=== Given data ===
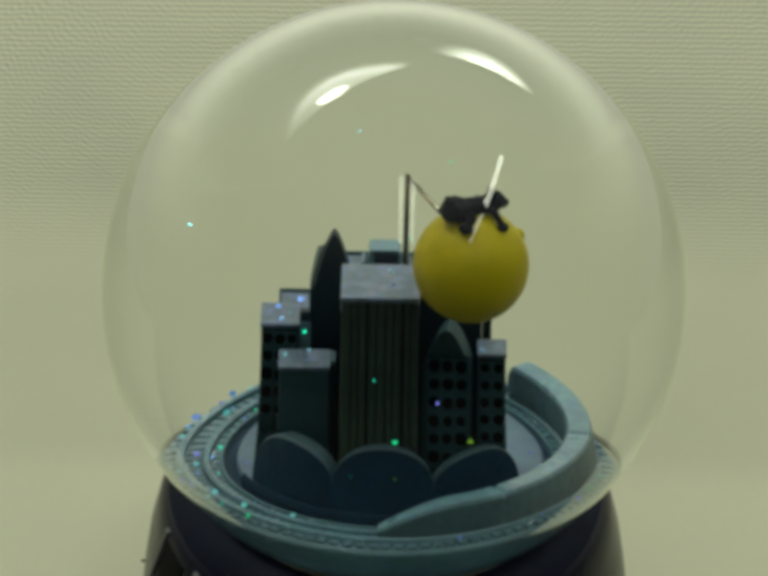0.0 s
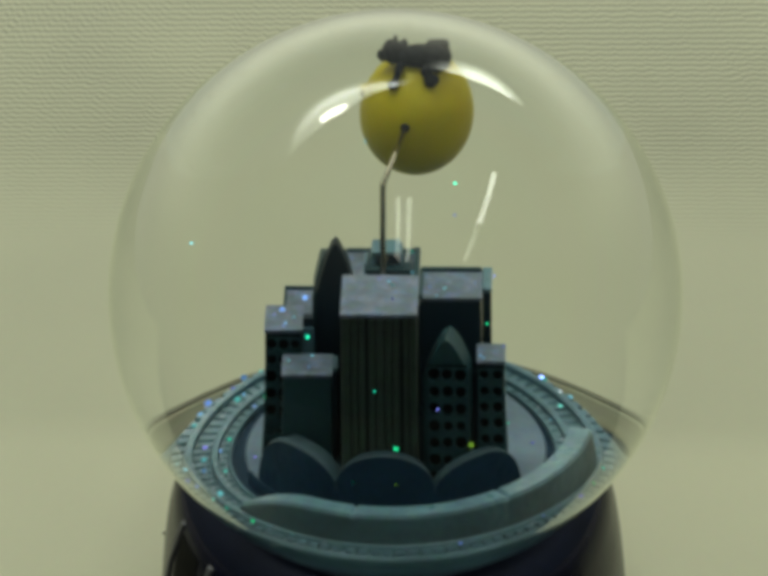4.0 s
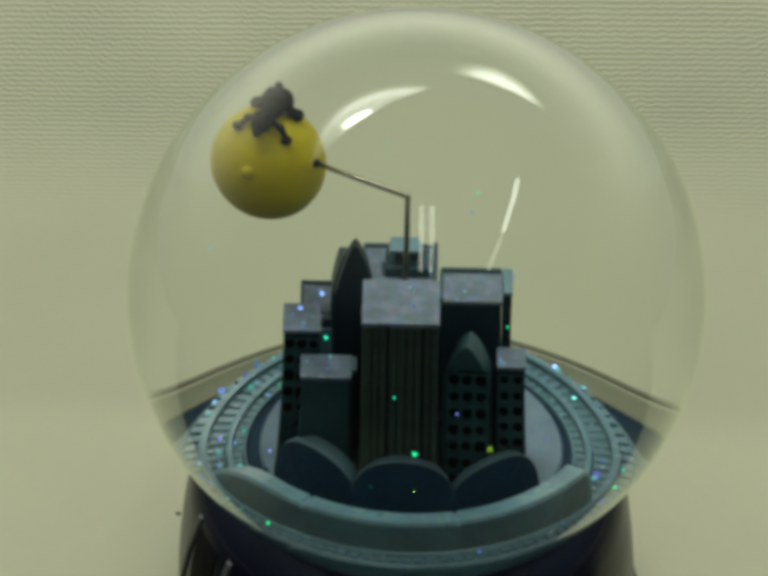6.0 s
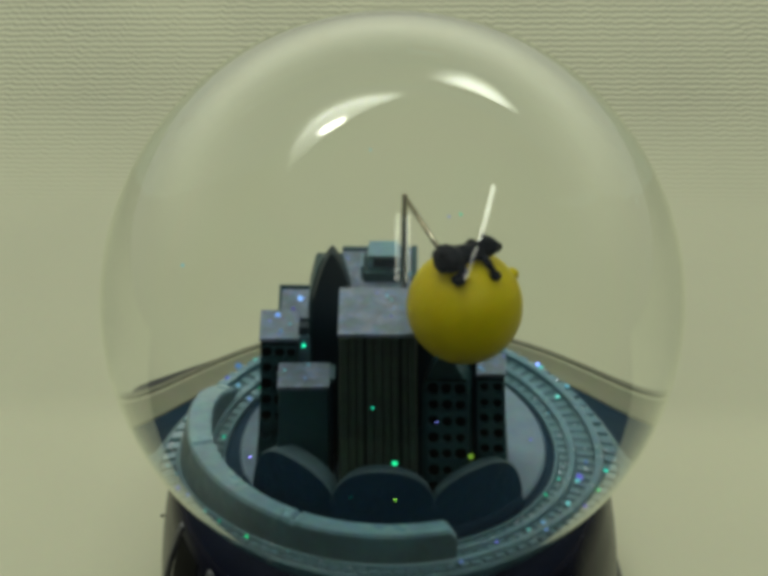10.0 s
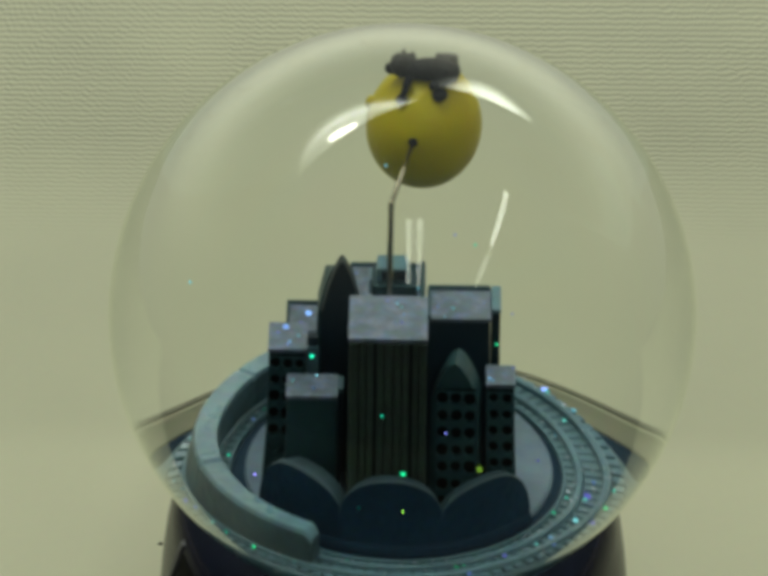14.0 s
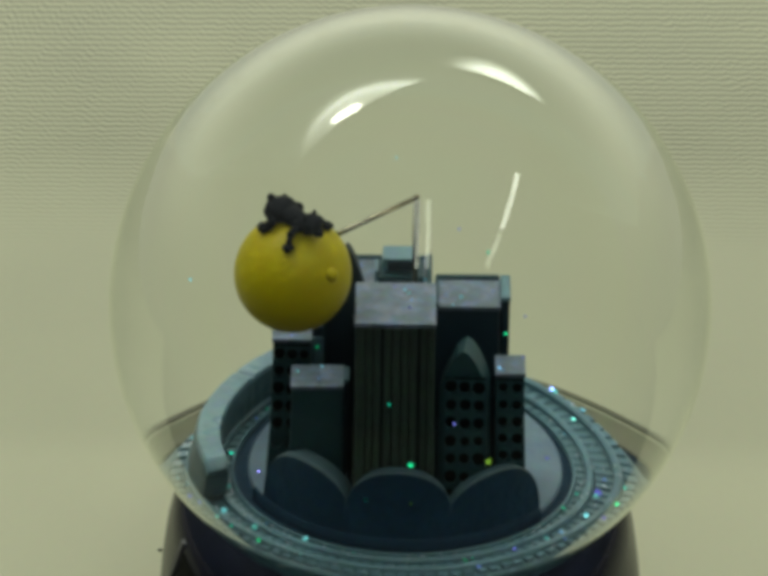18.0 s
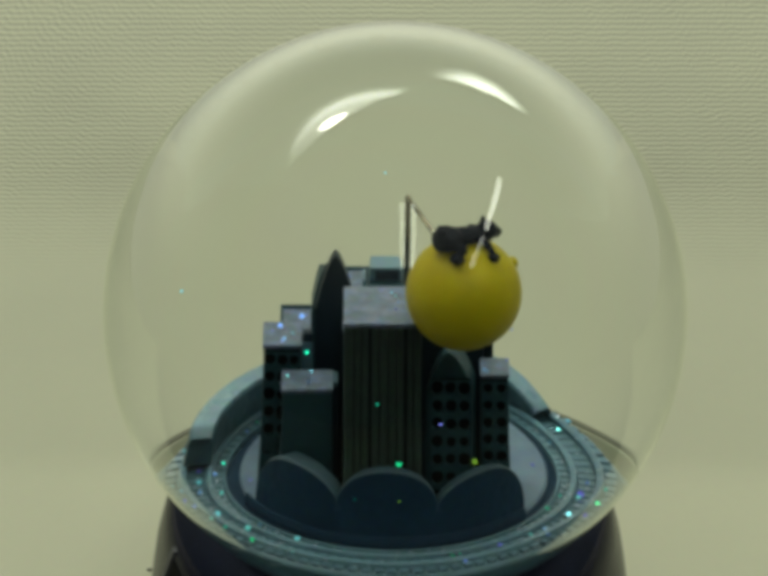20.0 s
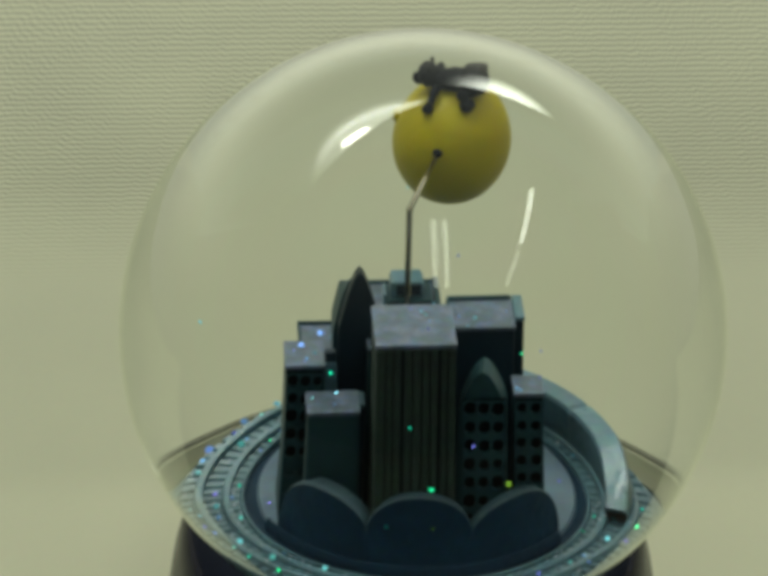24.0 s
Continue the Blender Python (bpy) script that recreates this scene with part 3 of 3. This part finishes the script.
===
Do this: Return all of the data exactly as written, and drop the pictures.

Final answer:
0.0 s
4.0 s
6.0 s
10.0 s
14.0 s
18.0 s
20.0 s
24.0 s
Continue the Blender Python (bpy) script that recreates this scene with part 3 of 3. This part finishes the script.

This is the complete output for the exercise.